Democrats Probe SEC Chair Jay Clayton on Clawbacks, Risk Disclosures in Senate Banking Committee Hearing

September 29, 2017

During his first visit to the Senate Banking Committee as SEC Chair, Jay Clayton fielded multiple questions in the wake of the Equifax cyber security fallout, noting "companies should be providing better disclosure about their risk profile" while stating his intention to finish the pending Dodd-Frank clawback rules.  Adding color to the oversight hearing, Mr. Clayton's testimony came days after the SEC revealed its own cyber attack which took place in 2016 when its internal data system EDGAR was hacked and data stolen.  Most of the hearing focused on the fallout over the Equifax cyber attack which resulted in the theft of credit data of over 140 million Americans.  Mr.
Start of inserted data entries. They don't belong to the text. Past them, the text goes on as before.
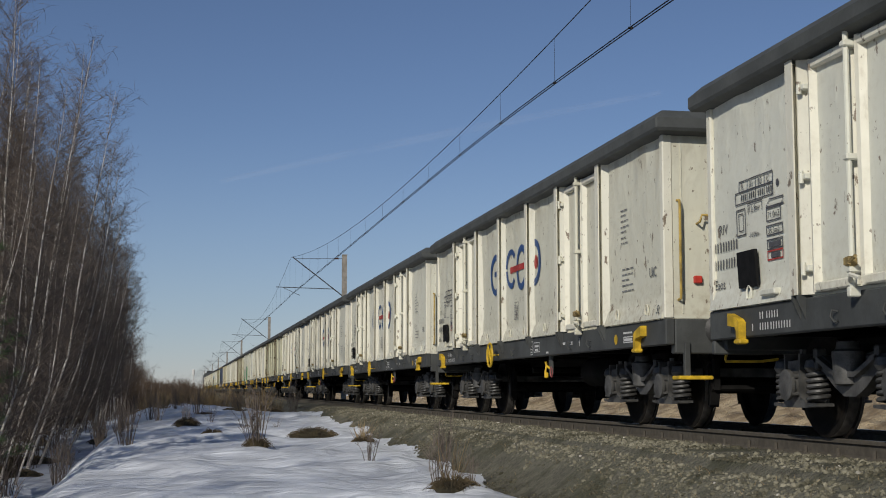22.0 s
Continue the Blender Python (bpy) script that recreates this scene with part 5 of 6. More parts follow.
    # black letter and the pale figure behind it
    m += [(BLK, "bs", -4.62, 1.75, 0.34, 0.64, 0, 1.0), (BLK, "bf", -4.72, 1.50, 0.34, 0.68, 0, 0), (BLK, "bf", -4.98, 1.80, 0.22, 0.24, -20, 0), (WHT, "bf", -4.98, 1.36, 0.09, 0.30, -10, 0), (BLK, "bf", -5.15, 1.10, 0.16, 0.26, 0, 0), (REDG, "ef", -4.75, 1.85, 0.03, 0.04, 0, 0)]
    m += [(BLU, "ef", -5.32, 2.02, 0.26, 0.20, 0, 0), (BLU, "bf", -5.42, 1.80, 0.07, 0.20, -14, 0), (WHT, "ef", -5.62, 1.34, 0.42, 0.56, 0, 0), (PALE, "ef", -5.60, 1.36, 0.34, 0.48, 0, 0), (PALE, "bf", -5.55, 1.05, 0.30, 0.18, 0, 0), (BLK, "bf", -6.12, 1.62, 0.30, 0.60, 8, 0), (BLK, "ef", -5.88, 2.05, 0.30, 0.22, 30, 0), (BLK, "eo", -5.74, 1.52, 0.12, 0.16, 0, 0.25), (YELG, "ef", -5.72, 1.02, 0.10, 0.06, 0, 0)]
    for cy, cz, r in ((-5.45, 1.62, 0.035), (-5.48, 1.45, 0.03), (-5.58, 1.36, 0.03), (-5.46, 1.18, 0.06)):
        m.append((REDG, "ef", cy, cz, r, r * 1.3, 0, 0))
    return m


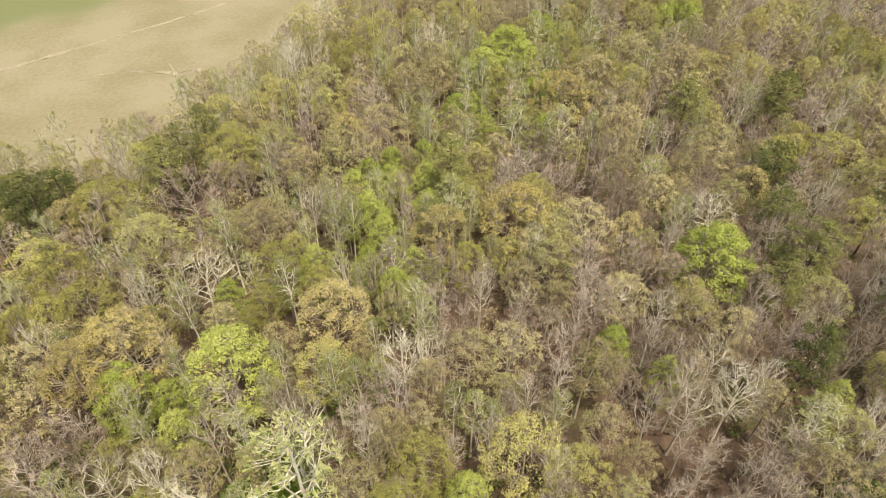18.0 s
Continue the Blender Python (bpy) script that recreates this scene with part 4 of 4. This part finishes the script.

Clayton faced several lines of questions from Senators on both sides of the aisle about Equifax's decision to delay its disclosure of the attack and the thoroughness of the company's risk disclosures which preceded the breach.  In perhaps the day's most noted line of questioning, Mr. Clayton responded to a question from Senator Sherrod Brown (D-OH), the Committee's Ranking Member, stating that "companies should provide better disclosure about the cyber risks [they] face."  Senator Brown, further noted that three senior Equifax executives had decided to retire in the wake of the scandal, and asked "whether it is appropriate for the executives who ran the company during the breach that they get to retire and keep their stock awards?"  Mr. Clayton responded he believed that, in general, if executives profited from a high stock price due to failure to disclose material information, there should be an ability to get back those gains.  Senator Brown quickly followed up asking Mr. Clayton whether he thought the clawback should be ordered by the SEC or determined by the company's board.  Mr. Clayton responded that the SEC was working on the Dodd-Frank clawback rule, but noted that it was one of many priorities.  Senator Brown emphasized the importance of the rule, and the Equifax scandal may lead to renewed pressure on the SEC to accelerate completion of the rule.